The legend of the Fornaretto belongs to the beginning of the sixteenth century, a hundred years earlier. Travellers will remember being told by their guides how a poor little baker’s boy, who was carrying bread to a customer on a January morning in 1507, stumbled over the body of a noble who had been stabbed by an unknown hand. The sheath of the dagger lay on the pavement, and the boy was imprudent enough to pick it up and put it into his pocket, for it was richly damascened and very handsome. The police found it upon him, it was considered to be conducive circumstantial evidence, the poor boy confessed under torture that he had committed the crime, and he was hanged on his own confession.

A few days later the real murderer was arrested and convicted; and thereafter, in recollection of the tragic injustice that had been done, whenever the magistrates were about to pass a sentence of death, they were admonished to remember the poor Fornaretto.

By way of making the story more complete, the guide usually adds that the little lamp which always burns before an image of the Blessed Virgin on one side of the Basilica was lighted as an offering in expiation of the judicial murder, and that it is for the same reason that a bell is rung during twenty minutes on the anniversary of the baker boy’s execution.

Strangely enough, there is hardly a word of truth in this story. The only record in the archives of the Ten which faintly suggests it is the trial and execution of a baker named Pietro Fusiol, who had murdered a man of the people in January 1507, and there is no reference to any mistake on the part of the court. The ringing of the bell and the little lamp which burns day and night before the image, are a sort of ex voto offerings left by certain seamen in recollection of a terrible storm from which they escaped.

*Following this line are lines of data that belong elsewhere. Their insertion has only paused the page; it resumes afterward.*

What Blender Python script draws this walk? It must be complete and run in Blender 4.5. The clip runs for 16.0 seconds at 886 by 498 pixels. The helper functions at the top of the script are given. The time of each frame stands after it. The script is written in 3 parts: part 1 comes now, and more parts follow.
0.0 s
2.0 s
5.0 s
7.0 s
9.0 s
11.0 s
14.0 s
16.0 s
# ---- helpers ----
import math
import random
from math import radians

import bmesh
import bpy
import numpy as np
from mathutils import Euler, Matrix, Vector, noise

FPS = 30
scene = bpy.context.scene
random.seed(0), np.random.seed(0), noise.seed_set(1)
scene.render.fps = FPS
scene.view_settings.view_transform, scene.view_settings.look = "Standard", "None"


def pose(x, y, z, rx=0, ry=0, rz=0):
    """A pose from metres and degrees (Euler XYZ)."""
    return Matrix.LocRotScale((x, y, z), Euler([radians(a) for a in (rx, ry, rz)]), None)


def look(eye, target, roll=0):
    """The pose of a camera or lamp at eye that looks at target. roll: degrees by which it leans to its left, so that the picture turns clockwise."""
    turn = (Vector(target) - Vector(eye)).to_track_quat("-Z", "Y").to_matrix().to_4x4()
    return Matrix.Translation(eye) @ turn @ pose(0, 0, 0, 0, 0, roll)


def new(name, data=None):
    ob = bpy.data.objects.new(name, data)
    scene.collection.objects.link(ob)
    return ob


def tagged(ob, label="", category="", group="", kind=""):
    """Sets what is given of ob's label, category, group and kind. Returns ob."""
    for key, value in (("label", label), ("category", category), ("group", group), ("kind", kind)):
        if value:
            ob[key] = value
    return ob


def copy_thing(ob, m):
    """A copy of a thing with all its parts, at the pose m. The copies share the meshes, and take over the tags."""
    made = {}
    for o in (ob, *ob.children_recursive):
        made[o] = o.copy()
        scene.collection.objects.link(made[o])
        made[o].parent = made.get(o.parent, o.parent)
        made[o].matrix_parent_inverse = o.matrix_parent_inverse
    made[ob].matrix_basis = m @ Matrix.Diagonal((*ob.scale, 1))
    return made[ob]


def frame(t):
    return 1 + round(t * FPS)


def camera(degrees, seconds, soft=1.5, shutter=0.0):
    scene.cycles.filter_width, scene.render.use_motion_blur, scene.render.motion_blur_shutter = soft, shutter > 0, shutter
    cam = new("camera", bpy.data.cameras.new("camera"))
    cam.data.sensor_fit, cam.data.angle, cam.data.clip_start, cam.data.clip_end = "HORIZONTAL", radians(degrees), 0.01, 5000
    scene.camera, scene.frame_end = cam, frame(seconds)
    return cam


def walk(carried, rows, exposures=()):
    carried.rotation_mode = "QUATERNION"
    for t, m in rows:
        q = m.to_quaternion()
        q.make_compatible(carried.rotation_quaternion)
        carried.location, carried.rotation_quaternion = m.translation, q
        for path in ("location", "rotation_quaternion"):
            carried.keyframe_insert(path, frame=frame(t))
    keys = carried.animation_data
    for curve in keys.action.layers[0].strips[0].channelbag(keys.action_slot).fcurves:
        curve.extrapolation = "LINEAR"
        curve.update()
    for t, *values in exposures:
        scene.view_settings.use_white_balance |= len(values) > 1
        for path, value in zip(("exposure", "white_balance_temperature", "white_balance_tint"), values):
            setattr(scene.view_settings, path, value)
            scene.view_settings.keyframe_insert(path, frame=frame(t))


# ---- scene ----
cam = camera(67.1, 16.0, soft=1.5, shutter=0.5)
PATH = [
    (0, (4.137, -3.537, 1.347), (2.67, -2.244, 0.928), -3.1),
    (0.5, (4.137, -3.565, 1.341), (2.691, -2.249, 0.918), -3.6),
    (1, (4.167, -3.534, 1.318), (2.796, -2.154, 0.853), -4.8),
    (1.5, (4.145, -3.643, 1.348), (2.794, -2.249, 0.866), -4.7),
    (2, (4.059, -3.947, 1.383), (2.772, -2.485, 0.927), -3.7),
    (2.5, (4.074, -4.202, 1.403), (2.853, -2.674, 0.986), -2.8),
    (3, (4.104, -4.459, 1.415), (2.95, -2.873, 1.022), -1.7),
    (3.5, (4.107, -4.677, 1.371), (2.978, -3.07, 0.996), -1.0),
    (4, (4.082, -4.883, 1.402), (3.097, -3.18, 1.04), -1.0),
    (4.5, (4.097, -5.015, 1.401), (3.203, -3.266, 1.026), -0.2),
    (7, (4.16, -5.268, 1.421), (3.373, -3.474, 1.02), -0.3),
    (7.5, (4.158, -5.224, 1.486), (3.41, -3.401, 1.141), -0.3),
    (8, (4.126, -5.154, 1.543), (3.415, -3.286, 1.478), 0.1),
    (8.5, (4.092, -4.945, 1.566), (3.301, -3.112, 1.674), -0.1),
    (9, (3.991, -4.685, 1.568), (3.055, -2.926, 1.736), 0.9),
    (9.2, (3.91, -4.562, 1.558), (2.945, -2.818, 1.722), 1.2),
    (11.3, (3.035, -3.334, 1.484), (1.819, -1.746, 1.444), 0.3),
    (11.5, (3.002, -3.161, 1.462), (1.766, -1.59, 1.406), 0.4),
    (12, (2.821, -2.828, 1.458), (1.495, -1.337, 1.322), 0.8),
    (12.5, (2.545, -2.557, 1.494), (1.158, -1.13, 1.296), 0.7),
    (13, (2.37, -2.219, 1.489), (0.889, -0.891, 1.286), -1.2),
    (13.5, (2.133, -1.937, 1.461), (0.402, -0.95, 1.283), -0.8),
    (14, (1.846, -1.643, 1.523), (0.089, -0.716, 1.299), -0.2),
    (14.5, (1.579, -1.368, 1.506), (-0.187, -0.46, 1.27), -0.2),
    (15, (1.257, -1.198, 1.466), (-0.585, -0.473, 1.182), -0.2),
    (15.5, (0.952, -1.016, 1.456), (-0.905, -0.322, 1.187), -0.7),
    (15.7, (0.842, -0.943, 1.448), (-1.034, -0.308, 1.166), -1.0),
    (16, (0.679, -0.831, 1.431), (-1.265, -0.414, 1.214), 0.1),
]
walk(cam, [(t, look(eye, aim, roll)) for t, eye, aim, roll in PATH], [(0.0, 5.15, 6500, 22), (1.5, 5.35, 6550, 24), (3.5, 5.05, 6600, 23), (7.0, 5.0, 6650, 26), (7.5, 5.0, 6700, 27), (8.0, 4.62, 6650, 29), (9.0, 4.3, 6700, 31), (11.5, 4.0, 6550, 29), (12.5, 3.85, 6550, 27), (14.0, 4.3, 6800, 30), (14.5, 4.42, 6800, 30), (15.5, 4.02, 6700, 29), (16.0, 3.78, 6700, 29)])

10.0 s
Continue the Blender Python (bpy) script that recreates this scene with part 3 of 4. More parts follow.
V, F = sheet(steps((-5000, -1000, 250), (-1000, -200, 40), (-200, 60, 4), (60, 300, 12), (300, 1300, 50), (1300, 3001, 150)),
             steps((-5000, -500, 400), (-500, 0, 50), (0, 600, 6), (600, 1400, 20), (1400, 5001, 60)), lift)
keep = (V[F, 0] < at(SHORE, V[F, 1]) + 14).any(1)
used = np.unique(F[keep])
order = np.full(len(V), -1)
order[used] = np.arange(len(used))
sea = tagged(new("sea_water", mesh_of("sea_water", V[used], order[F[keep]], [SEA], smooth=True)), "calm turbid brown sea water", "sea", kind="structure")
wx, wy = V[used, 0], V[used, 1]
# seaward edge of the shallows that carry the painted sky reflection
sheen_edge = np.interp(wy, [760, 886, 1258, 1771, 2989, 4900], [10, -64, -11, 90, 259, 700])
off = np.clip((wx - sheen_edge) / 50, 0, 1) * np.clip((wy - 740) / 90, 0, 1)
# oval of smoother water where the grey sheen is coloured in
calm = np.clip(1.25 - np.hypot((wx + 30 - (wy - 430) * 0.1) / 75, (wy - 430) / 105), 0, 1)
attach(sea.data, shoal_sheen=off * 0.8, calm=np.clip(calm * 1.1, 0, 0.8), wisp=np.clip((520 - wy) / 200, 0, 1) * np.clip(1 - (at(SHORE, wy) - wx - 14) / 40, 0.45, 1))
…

I pass on to speak of the political prisoners of the Republic, who were not by any means all treated alike, since some of them were confined in places of tolerable comfort, whereas others were treated little better than common criminals.

Dr. Heinrich Thode, Der Ring des Frangipane.

The story of Cristoforo Frangipane shows that political delinquents were not judged according to any particular code, and that each case was examined as being entirely independent from any other.

I must recall to the reader that during the league of Cambrai the Emperor Maximilian was commissioned to win back Friuli, Istria, and other provinces annexed by the Republic. Though the league had been formed in great haste, Venice was not taken by surprise, for it had long been apparent that the European powers desired her destruction and dismemberment.

Venice defying Europe, Palma Giovane; Sala dei Pregadi, ducal palace.

During the war which followed the Venetian army was at one time under the orders of Bartolomeo d’ Alviano, and that of the Emperor was commanded by Cristoforo Frangipane. Now the Frangipane family held lands in fee from Venice as well as from the Emperor, and owed feudal service to both; so that the Republic was justified in considering Cristoforo as a traitor according to feudal law, since he was in command of a hostile army.